By 1968, CRA had received backing from HUD for its plan and commissioned Ralph Rapson, the head of the university’s School of Architecture, to design its “New Town — In Town” in Cedar Riverside.

Heller and Segal were ambitious developers, but they were also landlords for a group of young people who crowded into the dilapidated CRA-owned properties that were slated for demolition as redevelopment of the area got under way. 

Many of these new residents were former and current students at the university who considered themselves part of the counterculture of the 1960s. “Minneapolis’ own Haight-Ashbury,” some would call this down-at-the-heels neighborhood, controlled in large part by the Heller Segal group.

A prolonged struggle with young tenants
When CRA tried to raise rents in its buildings, that action sparked a rebellion. Soon, the real-estate developer was engaged in a prolonged struggle with its young tenants, who were caught up in the social and political ferment of the era. Even with its professed goals of social and economic uplift, CRA was viewed with disdain by the ideologically committed young activists who had protested against U.S. involvement in the Vietnam War and now were organizing against what they saw as another oppressive institution that was much closer at hand.

CRA was able to complete construction of its development’s first phase, known as Cedar Square West, but its financial empire eventually collapsed in the face of lawsuits by neighborhood residents and the economic pressures caused by a declining real-estate market in the 1970s.
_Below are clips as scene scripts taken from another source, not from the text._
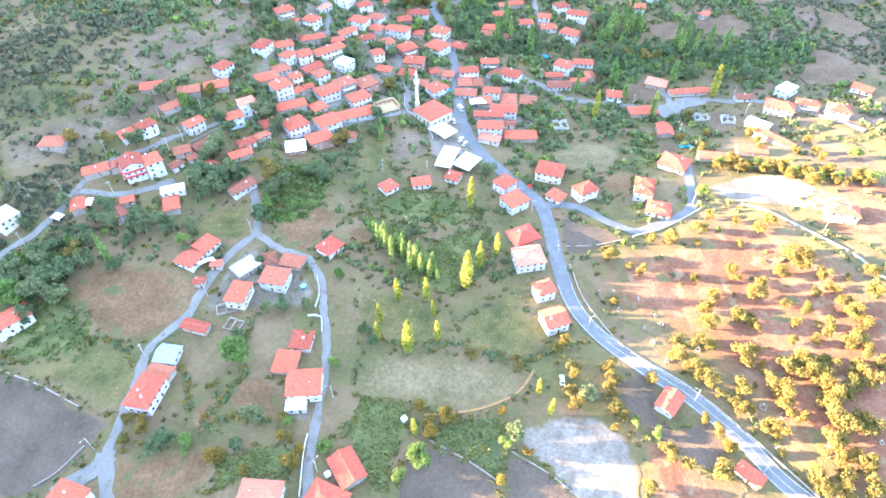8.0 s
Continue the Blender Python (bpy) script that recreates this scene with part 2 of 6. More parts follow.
def glazing():
    m, t, b = material("dark_window_glass", 0.08)
    b.inputs["Base Color"].default_value = (0.03, 0.035, 0.04, 1)
    b.inputs["Specular IOR Level"].default_value = 0.5
    return m


GLASS = glazing()


def foliage(name, dark, light, back=0.5, hue=0.2):
    """Leaves: diffuse with light shining through, varied from plant to plant and clump to clump."""
    m, t, b = material(name, 0.7)
    c = ramp(t, noise_of(t, 4.0, 3, 0.6), (0.3, dark), (0.7, light))
    isl = t.nodes.new("ShaderNodeNewGeometry").outputs["Random Per Island"]
    c = blend(t, 1.0, c, ramp(t, isl, (0.0, (0.68, 0.7, 0.7)), (1.0, (1.3, 1.25, 1.15))), "MULTIPLY")
    c = blend(t, 1.0, c, ramp(t, random_of(t), (0.0, (1 - hue, 1 - hue * 0.6, 1 - hue)), (1.0, (1 + hue, 1 + hue * 0.6, 1)),), "MULTIPLY")
    t.links.new(c, b.inputs["Base Color"])
    tr = t.nodes.new("ShaderNodeBsdfTranslucent")
    t.links.new(c, tr.inputs[0])
    mix = t.nodes.new("ShaderNodeMixShader")
    mix.inputs[0].default_value = back
    t.links.new(b.outputs[0], mix.inputs[1])
    t.links.new(tr.outputs[0], mix.inputs[2])
    t.links.new(mix.outputs[0], t.nodes["Material Output"].inputs["Surface"])
    return m


LEAF = {
    # scrub and dark greens are greyed and lightened: haze put into the colour
    "scrub": foliage("oak_scrub_leaves", (0.118, 0.130, 0.092), (0.200, 0.208, 0.150)),
    "dark": foliage("dark_green_leaves", (0.140, 0.178, 0.098), (0.245, 0.290, 0.160)),
    "bright": foliage("fresh_green_leaves", (0.170, 0.240, 0.070), (0.280, 0.360, 0.115)),
    "poplar": foliage("poplar_leaves", (0.200, 0.285, 0.095), (0.340, 0.430, 0.155)),
    # the same poplars where sun strikes them: sunlight is put into the colour
    "golden_poplar": foliage("sunlit_poplar_leaves", (0.28, 0.31, 0.055), (0.46, 0.46, 0.09)),
    "olive": foliage("dry_olive_green_leaves", (0.200, 0.172, 0.055), (0.325, 0.268, 0.085)),
    # trees caught by the low sun, its yellow light put into the leaves
    "gold": foliage("sunlit_yellow_leaves", (0.210, 0.165, 0.039), (0.344, 0.262, 0.063)),
    "crop": foliage("garden_crop_leaves", (0.124, 0.155, 0.053), (0.215, 0.248, 0.086)),
    "weed": foliage("grey_green_weeds", (0.122, 0.120, 0.052), (0.196, 0.190, 0.084)),
    # lightened for the far sunlit slopes, so sunlight is partly in the colour
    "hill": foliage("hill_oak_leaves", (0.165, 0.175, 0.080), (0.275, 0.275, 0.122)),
}


# ---- lie of the land: rings of swells y, spacing, half width, heights from west to east ----
RINGS = (
    (0, 90, 95, (-20.1, 8.9, 6.5, -28.2, 19.3)),
    (90, 90, 95, (14.8, -14.7, 1.9, 15.4, 8.5)),
    (190, 95, 95, (34.6, -6.5, 11.6, -34.3, -7.6)),
    (290, 120, 110, (-31.3, 16.6, -38.9, 63.9, -15.7)),
    (400, 150, 140, (56.2, -23.4, 51.7, -4.6, -58.5, 35.0, 1.7)),
    (540, 200, 180, (14.5, 10.5, -21.7, 37.7, 28.6, -32.7, 3.3)),
    (750, 290, 260, (-1.1, 1.7, 14.9, 11.8, 3.5, -3.7, 14.5)),
    (1100, 420, 380, (11.3, 1.9, 10.4, -0.9, -8.1, 12.2, 0.1)),
    (1600, 620, 560, (9.9, 7.6, 2.8, 12.7, 13.2, 4.2, 15.9)),
    (2300, 900, 800, (12.3, 5.2, 12.8, -0.1, 10.2)),
    (3200, 1300, 1150, (38.8, 16.8, 19.8, 19.9, 40.3)),
)
RIDGE_LOW, RIDGE_RISE, RIDGE_Y, RIDGE_END = 70.4, 34.0, 278.0, 503.0
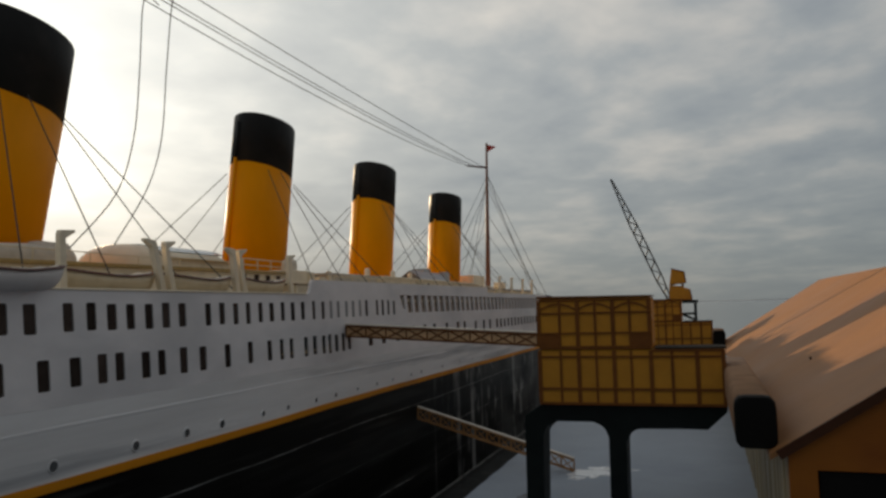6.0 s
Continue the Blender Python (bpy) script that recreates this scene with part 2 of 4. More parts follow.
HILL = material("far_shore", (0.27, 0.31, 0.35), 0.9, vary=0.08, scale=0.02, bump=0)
DARKBOAT = material("dark_boat", (0.03, 0.03, 0.035), 0.5, vary=0.1, scale=10, bump=0)


def black_hull_material():
    m = material("black_hull_paint", (0.0048, 0.0046, 0.0042), 0.48, vary=0.3, scale=30, stretch=(1, 0.12, 1), bump=0.25, bump_scale=50, gloss_vary=0.10, spec=0.065)
    nt = m.node_tree
    N, L = nt.nodes.new, nt.links.new
    bsdf = nt.nodes["Principled BSDF"]
    old = bsdf.inputs["Base Color"].links[0].from_socket
    pos = N("ShaderNodeNewGeometry").outputs["Position"]
    sep = N("ShaderNodeSeparateXYZ")
    L(pos, sep.inputs[0])

    def mth(op, a, b):
        n = N("ShaderNodeMath")
        n.operation = op
        for k, v in enumerate((a, b)):
            if isinstance(v, (int, float)):
                n.inputs[k].default_value = v
            else:
                L(v, n.inputs[k])
        return n.outputs[0]

    def noise_at(scale, stretch):
        mp = N("ShaderNodeMapping")
        mp.inputs["Scale"].default_value = stretch
        L(pos, mp.inputs["Vector"])
        n = N("ShaderNodeTexNoise")
        n.inputs["Scale"].default_value, n.inputs["Detail"].default_value = scale, 5.0
        L(mp.outputs[0], n.inputs["Vector"])
        return n.outputs["Fac"]

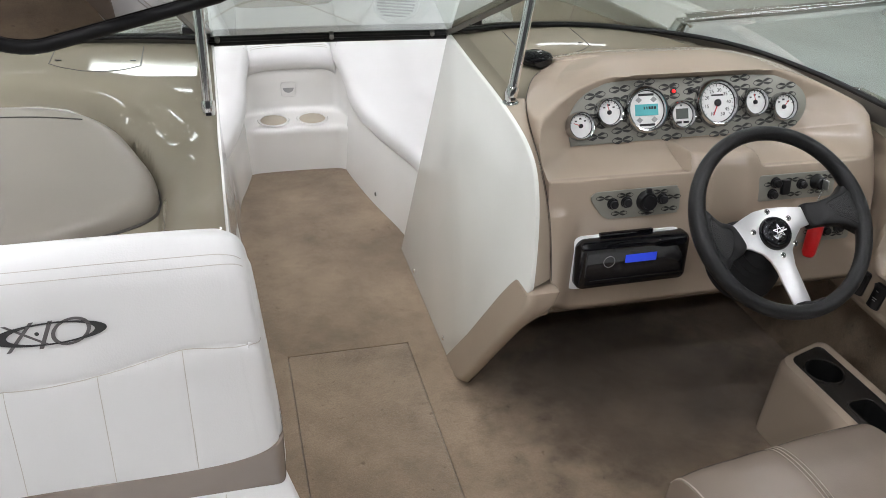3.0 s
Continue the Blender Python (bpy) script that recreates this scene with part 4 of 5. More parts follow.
    rows = []
    for z, g in ((0.02, 0.03), (0.16, 0.012), (0.225, 0.002), (0.262, 0.004), (0.280, 0.016), (0.288, 0.034), (0.290, 0.06)):
        rows.append([(x - g, min(y + g, y) if y < -1.5 else y, z) for x, y in pts])
    vs = grid(bm, rows, close=True)
    bm.faces.new(vs[-1])
    part("seat_cushion", bm, VINYL_WHITE, s)
    for x in (-0.15, -0.275, -0.40, -0.525):
        part("seam", sweep([(x, -0.715 + bend(x), 0.2903), (x - 0.003, -0.9, 0.2903), (x - 0.005, -1.3, 0.2903)], 0.0007, 6, n_path=16), SEAM, s)
    st = thing("pull_strap", "folded white vinyl pull strap on the seat", "strap")
    for k, (x0, x1, d, w0, w1) in enumerate(((-0.4385, -0.4375, 0.044, 0.0048, 0.0036), (-0.4305, -0.4330, 0.050, 0.0052, 0.0036), (-0.4215, -0.4285, 0.055, 0.0056, 0.0036), (-0.4110, -0.4240, 0.055, 0.0060, 0.0036))):
        rows = []
        for i in range(15):
            f = i / 14
            x = x0 + (x1 - x0) * f * f + 0.003 * math.sin(math.pi * f) * (k > 1)
            w = (w0 + (w1 - w0) * f) * math.sqrt(max(0.12, 1 - max(0.0, (f - 0.8) / 0.2) ** 2))
            z = 0.2930 + 0.0004 * k + 0.0035 * math.sin(math.pi * f)
            rows.append([(x + w * o, -0.704 - d * f, z + 0.0014 * (1 - abs(o) ** 3)) for o in (-1.0, -0.9, -0.5, 0.0, 0.5, 0.9, 1.0)])
        bm = bmesh.new()
        grid(bm, rows)
        bmesh.ops.recalc_face_normals(bm, faces=bm.faces)
        bmesh.ops.solidify(bm, geom=bm.faces[:], thickness=0.0014)
        part("fold", bm, VINYL_WHITE, st)
        if k:
            # darker line colours in the shade between two folds
            part("crease_shade", sweep([(r[1][0] - 0.0004, r[1][1], r[1][2] + 0.0012) for r in rows[:13]], 0.0007, 6), SEAM, st)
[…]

After the collapse of CRA, Cedar Square West was reorganized through a series of complex public-private partnerships that sought to maintain the project’s federal housing subsidies. East of Cedar Avenue, where the Heller Segal group had hoped to build the next phase of its ambitious development, the student activists were able to take control of the redevelopment process. There, working through their own nonprofit organization, the West Bank Community Development Corp., they proceeded to build and operate a series of small infill residential projects, many of which were organized as moderate-income housing cooperatives.

Today, the former Cedar Square West, renamed Riverside Plaza, has more than 4,000 residents, many of whom are East African immigrants. The project, which opened in 1974, is in poor condition and needs a major overhaul. Last month, the Minneapolis City Council moved ahead on a revitalization plan for the once heralded “New Town – In Town” by authorizing the city’s development arm to issue tax-exempt revenue bonds for the 1,300-unit rental development.